The Wednesday Word: 28 July 2021

People have always climbed mountains to gain wisdom. Perhaps it is the embodied metaphor of height, perhaps the clear, thin air. Maybe it is merely the belief that there is meaning in the arduous task itself. But I think it might also be true that mountains offer most people their only escape from others. Mountains grant us seclusion and silence along with the inspiring views. Mountain sojourns give us time for reflection in a space that engages all the senses. We gain perspective with the heights.

Looking down from above makes our problems seem smaller.
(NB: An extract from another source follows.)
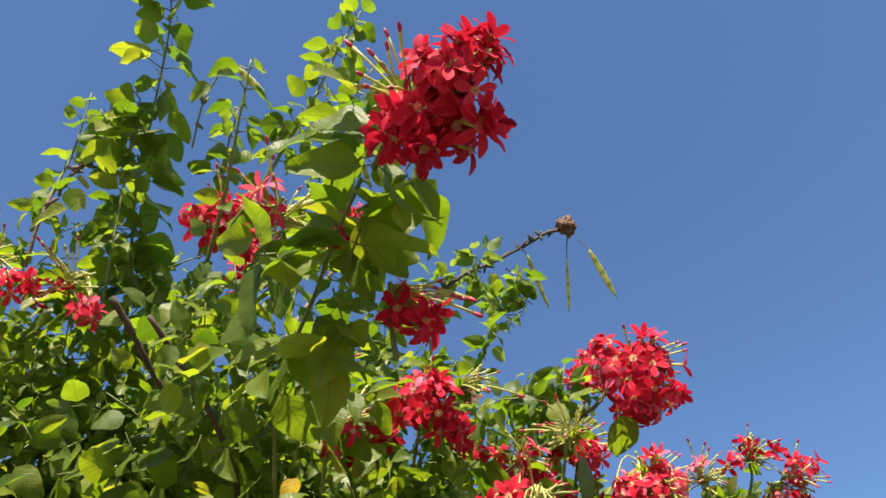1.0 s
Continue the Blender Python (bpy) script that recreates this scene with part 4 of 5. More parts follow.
bud_twig = twig_thing("slim twig with a dry flower and a pale pod", [(0.428, 1.488, 2.874), (0.445, 1.441, 2.940), (0.473, 1.409, 2.990)], 0.002, 0.0015, GREEN_STEM, 3, 32)
husk(bud_twig, (0.480, 1.404, 2.994), 0.016, 9)
pod(bud_twig, (0.500, 1.405, 2.993), (0.548, 1.444, 2.961), 0.014, 0.0, 1)
upper_twig = twig_thing("dark twig with hanging striped pods", [(0.672, 1.695, 2.895), (0.655, 1.657, 2.961), (0.688, 1.626, 3.015), (0.748, 1.620, 3.047), (0.786, 1.600, 3.085)], 0.003, 0.002, GREY_TWIG, 10, 35)
pod(upper_twig, (0.606, 1.659, 2.944), (0.547, 1.660, 2.914), 0.013, 0.0, 3, stalk=(0.654, 1.670, 2.959))
pod(upper_twig, (0.661, 1.631, 2.976), (0.600, 1.642, 2.947), 0.013, 0.0, 4, stalk=(0.677, 1.634, 2.982))
pod(upper_twig, (0.638, 1.635, 2.963), (0.600, 1.646, 2.946), 0.013, 0.0, 5, stalk=(0.665, 1.647, 2.972))
pod(upper_twig, (0.639, 1.810, 3.380), (0.611, 1.895, 3.301), 0.017, 0.0, 6, stalk=(0.599, 1.725, 3.439))
pod(upper_twig, (0.667, 1.822, 3.379), (0.697, 1.906, 3.319), 0.017, 0.0, 0, stalk=(0.601, 1.715, 3.447))
low_twig = twig_thing("grey twig with an orange husk and pale pods", [(1.147, 2.404, 2.226), (1.186, 2.410, 2.237), (1.232, 2.414, 2.253)], 0.003, 0.002, GREY_TWIG, 8, 41)
husk(low_twig, (1.230, 2.411, 2.255), 0.014, 11)
pod(low_twig, (1.209, 2.396, 2.260), (1.204, 2.437, 2.221), 0.012, 0.0, 3)
pod(low_twig, (1.241, 2.436, 2.238), (1.243, 2.462, 2.215), 0.012, 0.0, 5)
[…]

I’ve never lived comfortably except nestled up against a reassuring mass of stone. Some people go to the ocean to feel the majesty of this earth and our rather small role in that pageant. I climb until I’m above the tree-line. Just me and the wind and the ancient granites. There is no better sense of constancy, of continuity. These things have always been and will always be. I go to the hills to remember this, to regain that sense of stability, to understand that whatever we do is insignificant and will be shrugged away like snow in spring.

August is a time for climbing mountains, seeking that extra bit of clarity. It is a time to face into the wind and let the sun burn away all the confusion. It is a time to reflect as summer tumult turns inward to autumn. It is a time to see further, to taste winter in the thin air. It is a panoramic time.

In these days to come, I will be walking the hills and speaking with the stones. I hope you find that clear vision and firm foundation as well.

Wednesday Word

for 28 July 2021


You can respond in the comments below or make a Twitter post to the Wednesday Word. Either way, begin your response with #mountain. Your response can be anything made from words. I love poetry, but anything can be poetic and you needn’t even be limited to poetics. An observation, a story, a thought. Might even be an image — however, I am not a visual person, so it has to work harder to convey meaning. In the spirit of word prompts, it’s best if you use the word; but I’m not even a stickler about that. Especially if you can convey the meaning without ever touching the word.

If responding in Twitter, you are limited to the forms of Twitter. I would prefer that there be no threads because that is difficult. So if you have something long, post it in the comments below. That said, please don’t go too long. Keep it under 2000 words. I’m not going to count, but I’m also not promising to read a novel. Unless it’s really good!

If I receive something particularly impressive, I’ll post it next week. If not, well, that’s fine too. I know you all are busy. But if you’ve read this far, then I’ve made you think about… mountains.


there she crouches in the dawn-light
rosy cloud-kissed, radiant flame-bright
curled in slumber, dreaming far-sight
of the elemental earth

we ascend her airless paths
seeking visions of the stars
prising prudence from these earth-bones
pebbled words to gird the bards

trodding ancient folkways
begging boons of stalwart stone
raise ourselves above these stories
take this crown to be our own

and she mumbles through the ages
granite wisdom for stone sages
crystal dreams for craggy mages
from this elemental earth

©Elizabeth Anker 2021

1 thought on “The Wednesday Word: 28 July 2021”

  1. I lived the first 25 years of my life in a valley surrounded by #mountains in southern California. Family vacations meant camping in the mountains. Seeing snow meant mountains. Even at the beach, the mountains were always at my back. I loved mountains.

    Then I moved to Minneapolis. There are no mountains here and at first I missed them very much. Mountains, it turned out, hold up the sky, serve as wayfinders, and distance markers. Without mountains, the sky presses down, the wind knocks me over, it is impossible to tell how far away a storm is. I am exposed and realize how insanely small I am.

    But now that I have been here for longer than I lived in a valley, I have grown to love the wide open horizon. I have learned to find my way without mountains; to bend in the wind, to tell distance, and embrace the sky. Instead of feeling exposed, I feel wide open. I have learned endurance from the sturdy trees and grown deep roots like the prairie grasses.

    Now, when I return to the valley to visit family, I feel restless and find it hard to breathe because the mountains are looming and I cannot feel the sky. I am still fond of mountains; they helped raise me, but I do not miss them.